How Global Currencies End
September 19, 2023259 views0 comments
Barry Eichengreen, Professor of Economics and Political Science at the University of California, Berkeley, is the author, most recently, of In Defense of Public Debt (Oxford University Press, 2021).
KAUAI – Is the dollar poised to lose its dominance of global economic and financial transactions? Many commentators apparently think so.
Russia obviously hopes they are right, given that it has been shut out of the United States’ banking system and suspended from the Society for Worldwide Interbank Financial Telecommunication (SWIFT). China evidently wants to help the process along by encouraging countries to undertake transactions in renminbi. And Brazilian President Luiz Inácio Lula da Silva has called for the BRICS countries (Brazil, Russia, India, China, and South Africa) to create a common currency as an alternative to the dollar.

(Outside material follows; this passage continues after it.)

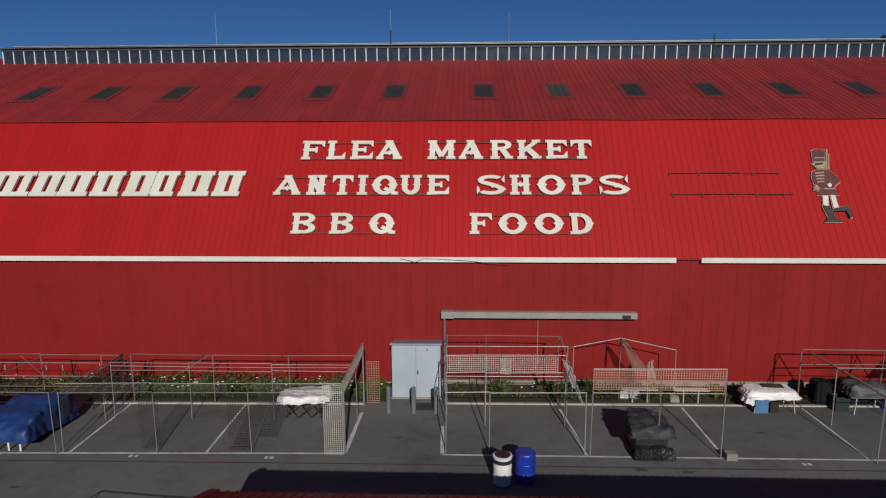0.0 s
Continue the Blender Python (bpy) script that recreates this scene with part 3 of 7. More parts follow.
def stain(x, y, r, seed):
    bm = bmesh.new()
    rng = random.Random(seed)
    pts = []
    for i in range(22):
        a = 2 * math.pi * i / 22
        q = 0.6 * r * (1 + 0.9 * noise.noise(Vector((2 * math.cos(a), 2 * math.sin(a), seed))) + rng.uniform(-0.08, 0.08))
        pts.append((x + 1.9 * q * math.cos(a), y + 0.8 * q * math.sin(a)))
    add_prism(bm, pts, 0.0215, 0.0232)
    tagged(part("oil_stain", bm, STAIN), "dark irregular oil stain on asphalt", "stain", "yard stains", "structure")


for i, (x, y, r) in enumerate(((-15.2, 12.1, .16), (-14.9, 13.6, .2), (-13.7, 10.4, .2), (-13.2, 14.4, .13), (-9.0, 5.4, .35), (5.2, 18.0, .12), (-2.6, 17.7, .2), (-12.5, -0.6, .12), (-3.4, 3.6, .35), (-4.5, 4.4, .4), (4.9, 15.9, .2), (6.3, 15.8, .18), (9.6, 18.4, .15), (-16.5, 14.8, .12), (1.3, 3.0, .2), (-6.7, 9.0, .3))):
    stain(x, y, r, i)

# ---- the barn ----
BX0, BX1 = -31.66, 29.14
WALL_Y, EAVE, KNEE, RIDGE = 22.35, (22.19, 5.28), (25.94, 10.78), (36.34, 14.86)
BACK = 2 * RIDGE[0]
barn = thing("barn", (0, 0, 0), "large red gambrel-roofed metal barn with white trim", "barn")


def slope_basis(a, b):
    u = Vector((0, b[0] - a[0], b[1] - a[1]))
    length = u.length
    u.normalize()
    n = Vector((0, -u.z, u.y))
    m = Matrix(((1, 0, 0, 0), (0, u.y, n.y, a[0]), (0, u.z, n.z, a[1]), (0, 0, 0, 1)))
    return m, length


LOW_M, LOW_L = slope_basis(EAVE, KNEE)
UP_M, UP_L = slope_basis(KNEE, RIDGE)


def panel_mesh(name, w, length, material, rib=0.03, ribw=0.055, ribs=1, thick=0.012, dirt=None):
    """A metal sheet w wide and length long: flat pans between raised ribs, as one closed strip."""
    prof = []
    for k in range(ribs):
        x0, x1 = w * k / ribs, w * (k + 1) / ribs
        prof += [(x0, thick), (x1 - ribw, thick), (x1 - 0.72 * ribw, thick + rib), (x1 - 0.28 * ribw, thick + rib)]
    prof += [(w, thick), (w, 0), (0, 0)]
    bm = bmesh.new()
    a = [bm.verts.new((x, 0, z)) for x, z in prof]
    b = [bm.verts.new((x, length, z)) for x, z in prof]
    k = len(prof)
    for i in range(k):
        f = bm.faces.new((a[i], a[(i + 1) % k], b[(i + 1) % k], b[i]))
        if dirt and i < 4 * ribs and i % 4 in (1, 3):
            f.material_index = 1          # grime along the foot of each rib
    bm.faces.new(a)
    bm.faces.new(b[::-1])
    me = unit_mesh(name, bm, material)
    if dirt:
        me.materials.append(dirt)
    return me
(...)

Russia’s shift away from the dollar, which got underway following its illegal annexation of Crimea in 2014, was prompted by the fear – and then the fact – of US sanctions. More than a few commentators have since warned that other countries, witnessing US “weaponization” of the dollar, will follow the Kremlin’s example.
China’s renminbi internationalization campaign reflects not only tensions with the US, but also a desire to project power internationally, with the drive for economic and financial self-sufficiency reflected in other aspects of Chinese policy as well. The dollar’s singular preeminence, in this view, is unlikely to survive a world dominated by two large economies at loggerheads, only one of which benefits from the dollar’s “exorbitant privilege.”
Similarly, Lula’s common-currency campaign reflects the view that the rising power and influence of the BRICS can no longer be denied, and that they deserve a seat at the top monetary table, whether the US agrees or not.
So, do these global geopolitical developments augur the end of dollar dominance? History – at least twentieth-century history – suggests not. To be sure, this history confirms that international currency status can be lost. But whether that happens depends on the actions of the issuing country, not simply on geopolitical circumstances beyond its control.
To a significant extent, the twentieth-century history of global currency status is a history of the British pound sterling, the leading global currency of the preceding century. Britain emerged from World War I economically and financially weakened. It had lost skilled manpower, sold off assets to finance the war effort, and now faced intense competition from other economies.
Importantly, Britain had incurred a public debt on the order of 130% of GDP, which was six times prewar levels. That raised questions about whether the country would maintain the value of its obligations or, alternatively, inflate them away, as Germany, France, and Italy eventually did.
Yet even though the dollar had emerged as a competitor by the early 1920s, sterling’s international status was successfully maintained. A decision was taken by Chancellor of the Exchequer Winston Churchill, with broad support from the political class, to focus on this objective. Prices were pushed back down toward prewar levels, permitting earlier exchange rates against gold and the dollar to be restored. Painful steps were considered, and in some cases taken, to limit public spending.
These policies came at a cost to British competitiveness and hence to output and employment. But this sacrifice was accepted in the interest of reestablishing sterling’s role in the global economy – a goal that financial leaders regarded as being in their self-interest, and that imperialists saw as necessary for maintaining Britain’s geopolitical reach. As a result, the currency’s international role survived even the turbulent 1930s, when it remained the pivot of the sterling area, the British-led currency zone.
The United Kingdom emerged from World War II even more heavily indebted. In addition, it now had an overriding commitment to full employment, implying very different policies toward sterling. The currency was devalued in 1949 in an effort to reconcile demand stimulus and full employment with external balance. The disorderly liquidation of sterling balances by other central banks and governments was prevented with exchange controls and commercial threats.
Such measures were antithetical to international currency status. Contrary to the textbook view of ongoing competition between sterling and the dollar, scholars such as Maylis Avaro show that the shift away from sterling was already well underway in the aftermath of WWII.
At this point, geopolitics intervened. When the UK participated in an invasion of Egypt in 1956 to seize control of the Suez Canal and sterling crashed, US President Dwight Eisenhower’s administration refused to help until Britain withdrew its forces. This diminished sterling’s global stature once and for all. But these geopolitical events only validated a decline and fall that was already a fait accompli.
The fundamental lesson, then, is that the issuer of an incumbent international currency has it within its power to defend or neglect that status. Thus, whether the dollar retains its global role will depend not simply on US relations with Russia, China, or the BRICS. Rather, it will hinge on whether the US brings its soaring debts under control, avoids another unproductive debt-ceiling showdown, and gets its economic and political act together more generally.